Task to complete:
Return, exactly as written, the run of lines that begins at the line containing "# ---- helpers" and ends at the line containing "scene.render.fps = FPS". Nothing outside that run belongs in the answer.

Dataset extract:
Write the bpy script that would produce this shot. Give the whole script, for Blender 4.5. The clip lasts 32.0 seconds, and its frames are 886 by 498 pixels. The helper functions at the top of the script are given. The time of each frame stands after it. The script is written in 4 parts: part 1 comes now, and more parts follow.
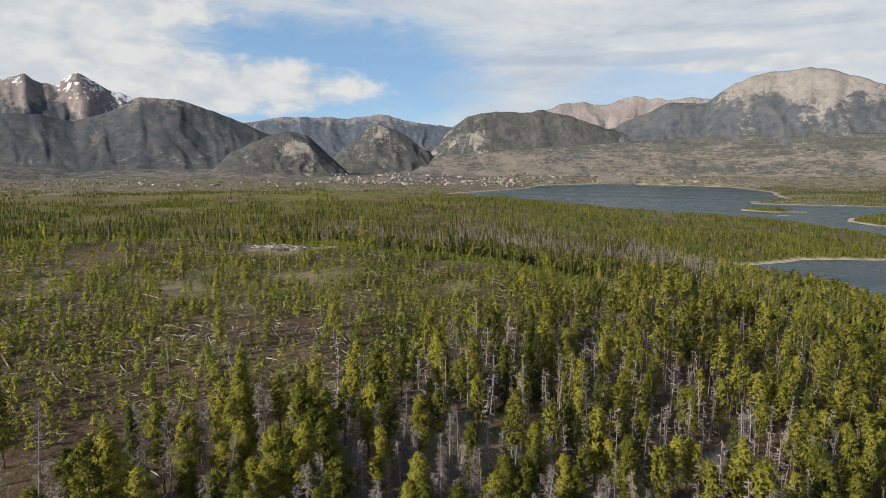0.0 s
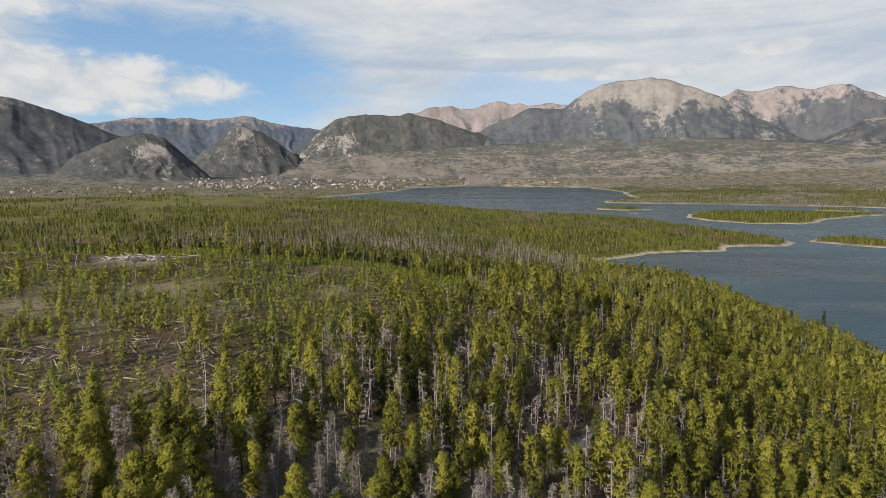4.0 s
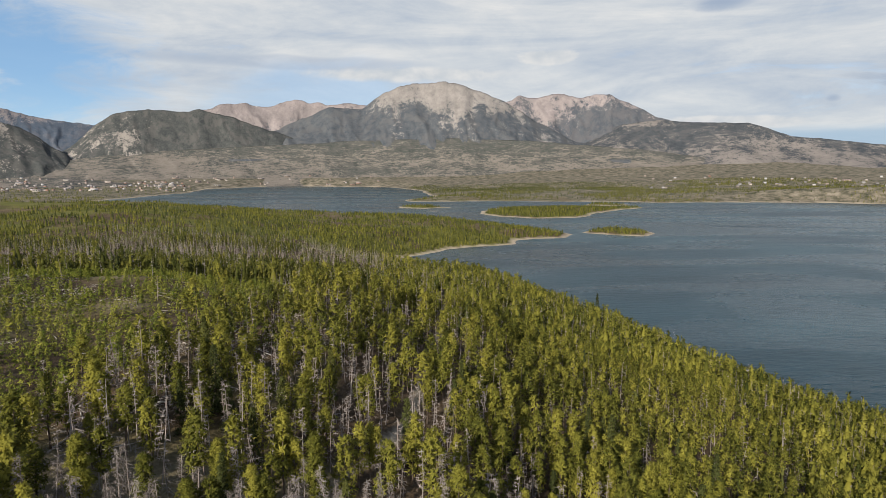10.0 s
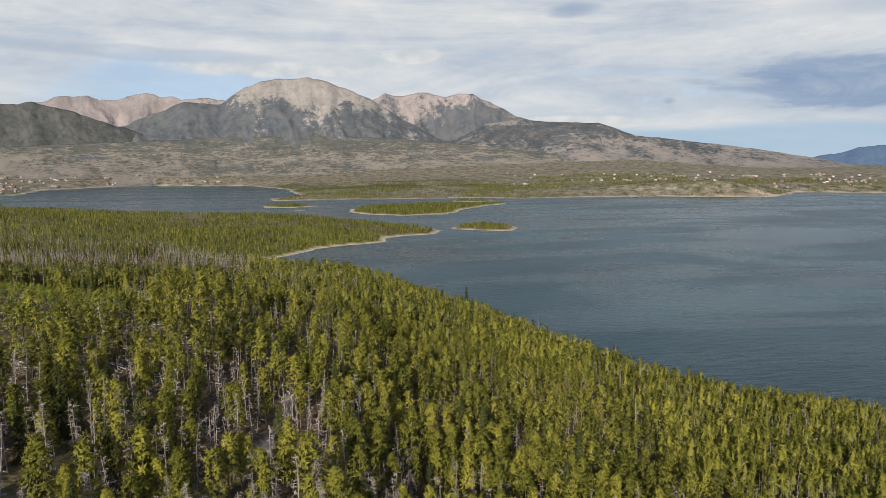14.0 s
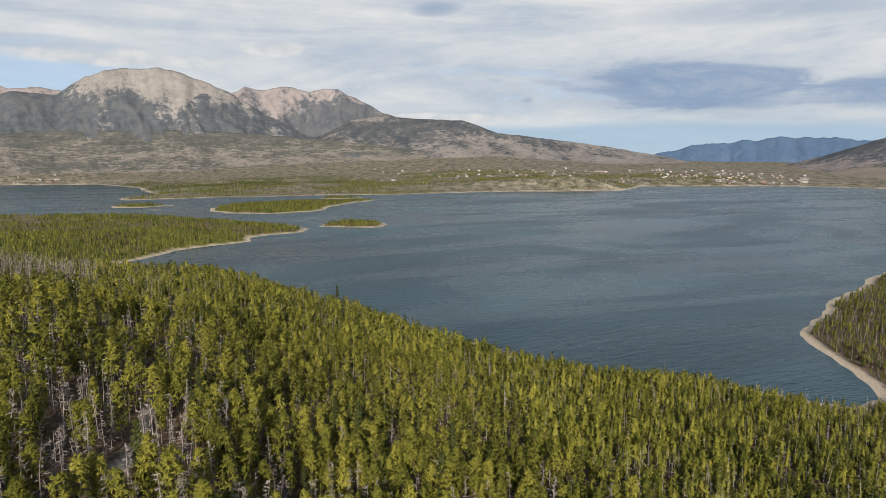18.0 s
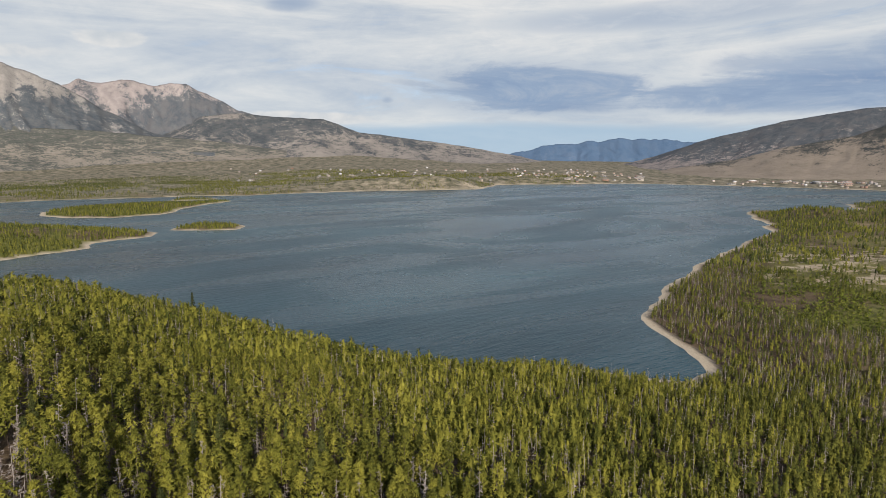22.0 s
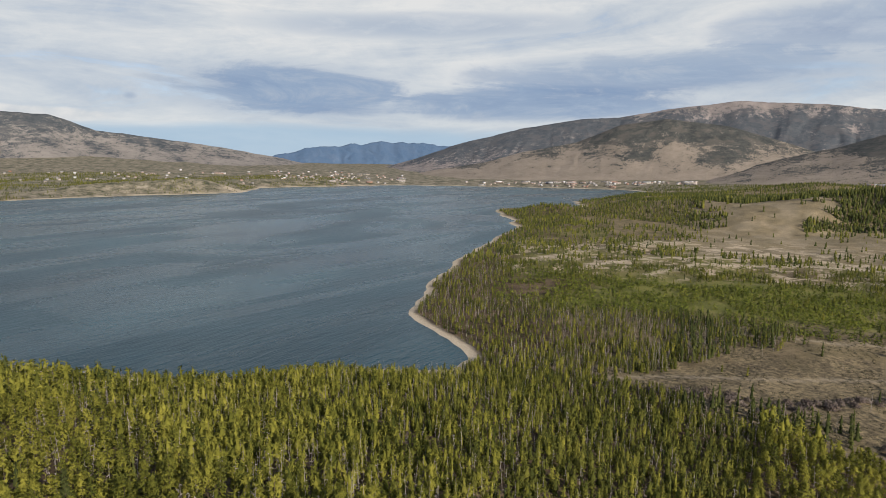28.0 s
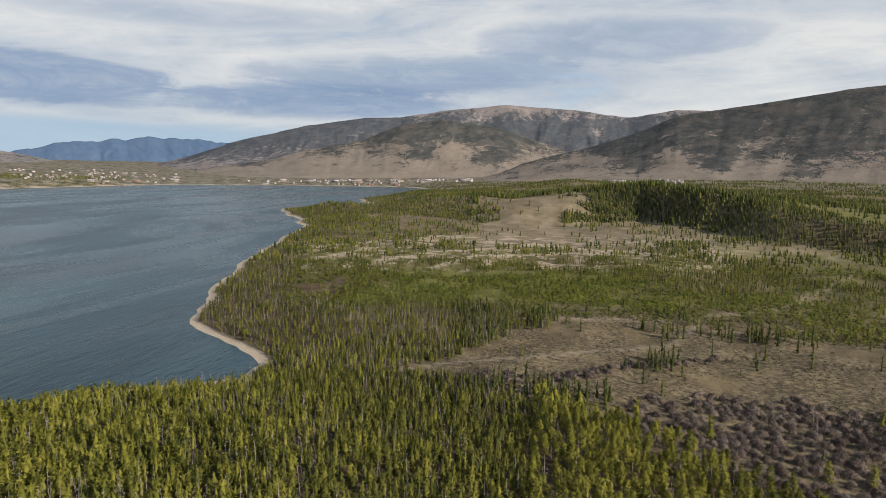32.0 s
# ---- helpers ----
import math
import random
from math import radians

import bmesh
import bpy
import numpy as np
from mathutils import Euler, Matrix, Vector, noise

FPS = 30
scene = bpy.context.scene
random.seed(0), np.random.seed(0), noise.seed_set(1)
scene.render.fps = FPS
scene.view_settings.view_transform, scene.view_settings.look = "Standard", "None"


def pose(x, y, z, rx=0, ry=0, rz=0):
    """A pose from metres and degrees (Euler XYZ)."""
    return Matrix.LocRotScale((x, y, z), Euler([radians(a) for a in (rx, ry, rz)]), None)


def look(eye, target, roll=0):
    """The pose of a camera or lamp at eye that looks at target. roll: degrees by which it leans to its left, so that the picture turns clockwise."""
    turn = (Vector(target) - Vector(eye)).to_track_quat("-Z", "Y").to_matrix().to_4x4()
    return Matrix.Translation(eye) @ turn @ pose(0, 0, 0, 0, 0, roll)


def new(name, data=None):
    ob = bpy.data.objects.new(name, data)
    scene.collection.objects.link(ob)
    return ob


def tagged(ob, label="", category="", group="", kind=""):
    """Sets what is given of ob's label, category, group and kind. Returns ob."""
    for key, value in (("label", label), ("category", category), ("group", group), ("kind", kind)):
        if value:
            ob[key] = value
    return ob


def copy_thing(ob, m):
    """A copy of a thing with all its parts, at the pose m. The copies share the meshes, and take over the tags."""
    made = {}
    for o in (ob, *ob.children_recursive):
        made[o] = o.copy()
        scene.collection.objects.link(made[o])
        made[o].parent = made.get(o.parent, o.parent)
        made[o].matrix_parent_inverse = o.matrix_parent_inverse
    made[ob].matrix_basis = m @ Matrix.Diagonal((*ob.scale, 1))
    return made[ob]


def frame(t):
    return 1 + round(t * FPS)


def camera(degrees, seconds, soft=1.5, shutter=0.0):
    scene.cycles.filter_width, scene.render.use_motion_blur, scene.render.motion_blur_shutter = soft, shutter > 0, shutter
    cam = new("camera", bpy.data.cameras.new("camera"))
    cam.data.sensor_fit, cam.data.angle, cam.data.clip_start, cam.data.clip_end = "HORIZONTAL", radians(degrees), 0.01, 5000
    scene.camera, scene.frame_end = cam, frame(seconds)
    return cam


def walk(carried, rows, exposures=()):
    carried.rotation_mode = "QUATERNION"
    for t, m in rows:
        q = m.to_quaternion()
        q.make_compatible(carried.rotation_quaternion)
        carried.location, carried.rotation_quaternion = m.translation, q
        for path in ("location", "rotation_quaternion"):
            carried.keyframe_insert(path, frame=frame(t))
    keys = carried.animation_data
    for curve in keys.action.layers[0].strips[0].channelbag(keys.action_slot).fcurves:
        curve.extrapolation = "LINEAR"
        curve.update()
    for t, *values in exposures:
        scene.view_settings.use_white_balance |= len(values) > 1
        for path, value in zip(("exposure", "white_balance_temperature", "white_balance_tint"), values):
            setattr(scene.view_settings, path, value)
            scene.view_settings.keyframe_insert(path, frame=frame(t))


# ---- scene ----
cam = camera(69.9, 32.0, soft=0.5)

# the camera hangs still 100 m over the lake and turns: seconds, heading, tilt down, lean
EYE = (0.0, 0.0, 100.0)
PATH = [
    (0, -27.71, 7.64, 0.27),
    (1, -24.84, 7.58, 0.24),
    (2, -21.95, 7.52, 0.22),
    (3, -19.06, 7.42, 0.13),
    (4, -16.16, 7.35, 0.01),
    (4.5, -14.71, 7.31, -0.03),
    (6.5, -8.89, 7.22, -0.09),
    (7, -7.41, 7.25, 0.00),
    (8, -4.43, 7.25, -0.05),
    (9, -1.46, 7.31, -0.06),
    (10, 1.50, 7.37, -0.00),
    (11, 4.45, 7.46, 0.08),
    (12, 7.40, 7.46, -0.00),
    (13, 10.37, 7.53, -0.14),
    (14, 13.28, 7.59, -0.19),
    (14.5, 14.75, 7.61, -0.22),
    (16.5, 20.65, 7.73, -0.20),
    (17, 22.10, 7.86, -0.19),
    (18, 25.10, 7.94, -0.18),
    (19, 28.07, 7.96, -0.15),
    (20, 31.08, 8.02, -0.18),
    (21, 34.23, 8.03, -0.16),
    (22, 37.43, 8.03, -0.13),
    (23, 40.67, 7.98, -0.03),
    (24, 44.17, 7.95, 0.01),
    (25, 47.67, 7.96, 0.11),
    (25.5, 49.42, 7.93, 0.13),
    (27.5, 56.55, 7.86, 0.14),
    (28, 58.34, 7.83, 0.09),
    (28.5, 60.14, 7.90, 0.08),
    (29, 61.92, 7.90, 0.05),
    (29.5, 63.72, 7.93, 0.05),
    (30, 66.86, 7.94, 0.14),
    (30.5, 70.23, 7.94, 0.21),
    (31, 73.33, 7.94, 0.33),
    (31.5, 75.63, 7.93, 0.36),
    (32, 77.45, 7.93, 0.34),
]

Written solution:
# ---- helpers ----
import math
import random
from math import radians

import bmesh
import bpy
import numpy as np
from mathutils import Euler, Matrix, Vector, noise

FPS = 30
scene = bpy.context.scene
random.seed(0), np.random.seed(0), noise.seed_set(1)
scene.render.fps = FPS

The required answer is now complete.